(Tema: Terrorismo Judicial - O Caso do Guardião do Tejo)
Embora a jurisprudência do TEDH seja antiga e muito clara, ainda existem muitos casos em Portugal em que o réu, como o Arlindo Marques, acaba condenado e só depois de vários recursos, que podem chegar até ao TEDH, é considerado absolvido.
A razão é que muitos advogados portugueses, e bastantes juízes também (especialmente os de primeira instância), não conhecem a jurisprudência do TEDH.
A Convenção Europeia dos Direitos do Homem (CEDH) foi assinada em 1950 pelos países democráticos europeus saídos da Segunda Guerra Mundial. Nessa altura, Portugal vivia sob um regime autoritário, que se prolongaria até 1974, de tal maneira que o país só viria a assinar a CEDH em 1976.
A maior parte dos juristas que, a partir de 1976, tinham de aplicar e interpretar as leis - incluindo a CEDH -, foram formados sob o regime autoritário de Salazar.
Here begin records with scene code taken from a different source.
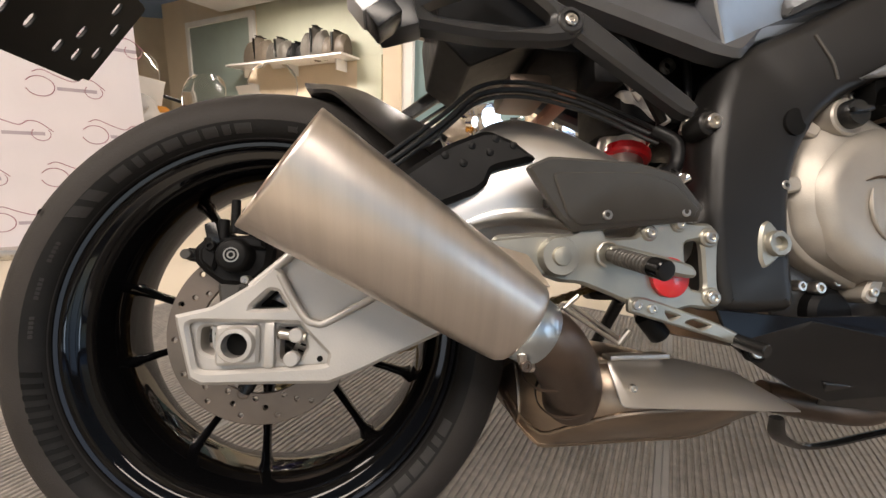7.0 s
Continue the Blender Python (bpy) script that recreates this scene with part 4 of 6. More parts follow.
passenger_peg(vec(0.237, 0.121, 0.311), vec(0.238, 0.070, 0.374), 1, hk)
hl = part("peg_hanger", plate(rounded([(0.250, 0.425), (0.285, 0.41), (0.285, 0.385), (0.250, 0.372), (0.165, 0.322), (0.130, 0.318), (0.118, 0.334), (0.140, 0.352)], 0.2, 2), -0.122, -0.106, 0.004, [rounded([(0.170, 0.344), (0.182, 0.338), (0.262, 0.386), (0.250, 0.394)], 0.2, 2)], shift=lambda c: (-0.055 * max(0, min(1.2, (0.29 - c.y) / 0.16)), 0, 0)), "satin_black", bike)
passenger_peg(vec(-0.165, 0.130, 0.335), vec(-0.153, 0.088, 0.406), -1, hl)

# rear hugger over the tyre
HUGGER = (
    [(-0.050, 0.050, 0.300), (-0.075, 0.085, 0.288), (-0.105, 0.125, 0.250), (-0.130, 0.165, 0.205)],
    [(-0.028, 0.042, 0.318), (-0.040, 0.100, 0.305), (-0.070, 0.160, 0.275), (-0.100, 0.215, 0.232)],
    [(-0.004, 0.033, 0.333), (-0.020, 0.108, 0.3195), (-0.042, 0.175, 0.290), (-0.069, 0.241, 0.256)],
    [(0.020, 0.033, 0.3295), (0.016, 0.104, 0.3190), (0.014, 0.172, 0.286), (0.006, 0.230, 0.254)],
    [(0.043, 0.034, 0.3245), (0.051, 0.101, 0.3170), (0.064, 0.160, 0.2830), (0.078, 0.213, 0.247)],
    [(0.055, 0.042, 0.3150), (0.078, 0.095, 0.3000), (0.103, 0.145, 0.2620), (0.124, 0.195, 0.222)],
    [(0.066, 0.048, 0.3060), (0.098, 0.078, 0.2900), (0.127, 0.118, 0.2480), (0.149, 0.165, 0.202)])


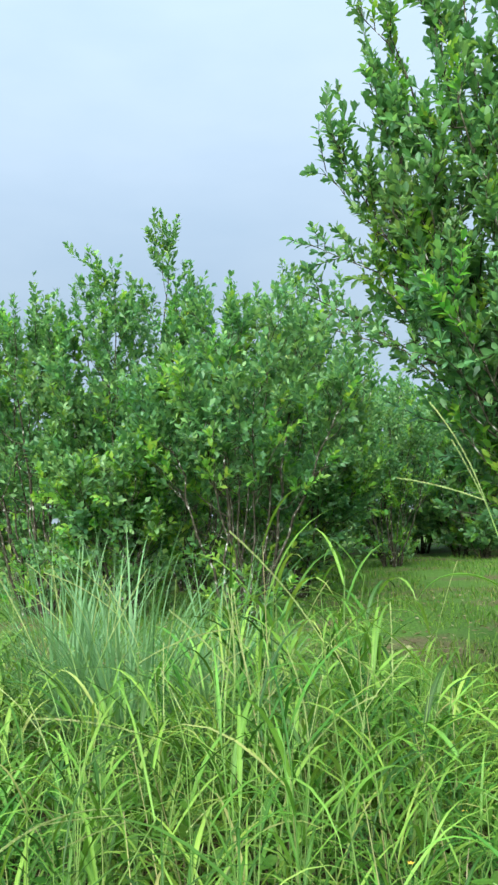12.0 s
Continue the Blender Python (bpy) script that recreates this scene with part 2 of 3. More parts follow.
def tubes(lines, sides):
    """Round stems along polylines of (points, radii)."""
    verts, faces, at = [], [], 0
    ring = np.linspace(0, 2 * np.pi, sides, endpoint=False)
    around = np.arange(sides)
    for pts, rad in lines:
        pts = np.asarray(pts, float)
        d = unit(np.gradient(pts, axis=0))
        side = unit(np.cross(d, (0.31, 0.87, 0.21)))
        up = np.cross(side, d)
        verts.append((pts[:, None] + np.asarray(rad)[:, None, None] * (np.cos(ring)[None, :, None] * side[:, None] + np.sin(ring)[None, :, None] * up[:, None])).reshape(-1, 3))
        k = len(pts)
        a = at + (np.arange(k - 1)[:, None] * sides + around[None])
        b = at + (np.arange(k - 1)[:, None] * sides + (around[None] + 1) % sides)
        faces.append(np.stack([a, b, b + sides, a + sides], -1).reshape(-1, 4))
        at += k * sides
    return np.concatenate(verts), np.concatenate(faces)


def strips(base, az, length, width, tilt, bend, seg=6, fold=0.25, twist=None):
    """Grass blades: tapering strips with a keel, that lean by tilt and bow over by bend (radians)."""
    base = np.asarray(base, float)
    count = len(base)
    s = np.linspace(0, 1, seg + 1)
    theta = tilt[:, None] + bend[:, None] * s[None] ** 1.6
    step = length[:, None] / seg
    dx, dz = np.sin(theta) * step, np.cos(theta) * step
    r = np.concatenate([np.zeros((count, 1)), np.cumsum((dx[:, 1:] + dx[:, :-1]) / 2, 1)], 1)
    z = np.concatenate([np.zeros((count, 1)), np.cumsum((dz[:, 1:] + dz[:, :-1]) / 2, 1)], 1)
    out = np.stack([np.cos(az), np.sin(az), 0 * az], -1)
    turn = az + np.pi / 2 + (0 if twist is None else twist)
    side = np.stack([np.cos(turn), np.sin(turn), 0 * az], -1)
    centre = base[:, None] + r[..., None] * out[:, None] + z[..., None] * np.array([0, 0, 1.0])
    wide = np.minimum(1, 0.5 + 2.0 * s) * (1 - s**1.7) + 0.02
    w = 0.5 * width[:, None] * wide[None]
    up = np.stack([-np.cos(theta) * np.cos(az)[:, None], -np.cos(theta) * np.sin(az)[:, None], np.sin(theta)], -1)
    lift = fold * w[..., None] * up
    left, right = centre - w[..., None] * side[:, None] + lift, centre + w[..., None] * side[:, None] + lift
    verts = np.stack([left, centre, right], 2).reshape(-1, 3)
    start = (np.arange(count) * (seg + 1) * 3)[:, None, None]
    ring = (np.arange(seg) * 3)[None, :, None]
    quad = np.array([[0, 1, 4, 3], [1, 2, 5, 4]])
    faces = (start[..., None] + ring[..., None] + quad[None, None]).reshape(-1, 4)
    return verts, faces


# a citrus leaf, one long: narrow base, widest at the middle, pointed, folded along its rib
LEAF_FORM = np.array([[0, 0, 0], [-0.17, 0.26, 0.045], [0, 0.28, -0.01], [0.17, 0.26, 0.045], [-0.23, 0.70, 0.04], [0, 0.68, -0.02], [0.23, 0.70, 0.04], [0, 1.0, -0.06]])
LEAF_TRIS = np.array([[0, 2, 1], [0, 3, 2], [1, 2, 5], [1, 5, 4], [2, 3, 6], [2, 6, 5], [4, 5, 7], [5, 6, 7]])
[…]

Ora, neste regime, embora o direito à liberdade de expressão estivesse previsto no artº 8º da Constituição de 1933, na prática ele não existia porque a Censura (mais tarde, Exame Prévio) estava institucionalizada. O conflito entre o direito à liberdade de expressão e o direito à honra resolvia-se sempre em favor deste último.
A jusrisprudência do TEDH, reflectindo a cultura democrática dos países que subscreveram a CEDH, é exactamente ao contrário, fazendo prevalecer o direito à liberdade de expressão sobre o direito à honra.
Não surpreende que, formados numa jurisprudência que era oposta àquela que, a partir de 1976, passou a vigorar no país, os juristas portugueses tenham demorado a interiorizar a nova jurisprudência e os tribunais portugueses continuassem a condenar pessoas por ofensas - pessoas que, quando depois recorriam ao TEDH, eram absolvidas.
Embora a situação tenha melhorado apreciavelmente nos últimos anos, com os tribunais nacionais a aplicarem a jurisprudência do TEDH, e não mais a que prevalecia no Estado Novo, a verdade é que Portugal é o país mais vezes condenado no TEDH por violação do direito à liberdade de expressão dos seus cidadãos. Na prática, esta é uma condenação aos próprios juízes portugueses.
Uma decisão recente do TEDH, por envolver um caso extremo, ilustra a situação. O jornalista José Manuel Fernandes, então director do Público, num artigo de opinião publicado em 2006 proferiu afirmações que o então Presidente do Supremo Tribunal de Justiça, Noronha do Nascimento, considerou ofensivas do seu bom nome, e foi processado por difamação.
O jornalista foi condenado em todas as instâncias pelos tribunais portugueses. Porém, quando o caso subiu ao TEDH foi absolvido, e o condenado passou a ser o Estado português (cf. aqui).
Nenhum dos juízes portugueses - na primeira instância e na Relação, já que o Supremo recusou julgar o caso - podia conceber que o Presidente do Supremo Tribunal de Justiça pudesse ser ofendido na sua honra, e o autor não fosse condenado. Mas o TEDH considerou que pode porque o poder judicial está tão sujeito à crítica pública como qualquer outro poder ou figura pública (cf. aqui, parágrafo 7).
Este exemplo ilustra também quanto tempo (11 anos) o Arlindo Marques pode andar enredado em tribunais como parte da estratégia de terrorismo judicial engendrada pela sociedade de advogados Cuatrecasas contra ele.
Ao omitir na queixa que apresentaram no Tribunal de Santarém contra o Arlindo Marques qualquer referência ao TEDH e à sua jurisprudência, os advogados da Cuatrecasas podem estar somente a exibir a sua ignorância e a sua incompetência. Mas também podem estar a prosseguir um outro objectivo mais provável e mais requintadamente malicioso - o de procurar induzir o juiz em erro.
Sabendo que muitos juízes em Portugal ainda não conhecem a jurisprudência do TEDH, a omissão a esta jurisprudência ao longo de toda a queixa formulada pela Cuatrecasas e, previsivelmente, ao longo do julgamento, levará o juiz a julgar o caso segundo a jurisprudência tradicional no país, que é a que vem do Estado Novo.
Esta jurisprudência faz prevalecer o direito ao bom nome sobre o direito à liberdade de expressão e o Arlindo Marques será condenado. No dia seguinte, a Cuatrecasas e a Celtejo mandarão para os jornais a notícia: "Arlindo Marques condenado no caso Celtejo".
Nesse dia, a conclusão do público-leitor será óbvia: o Arlindo Marques é doido e a Celtejo trata muito bem o Tejo.
1 comentário:
"Mandarão para os jornais a notícia" Ora aí está: a única coisa de que estão à procura. Quando for absolvido, será sem chamadas de primeira página.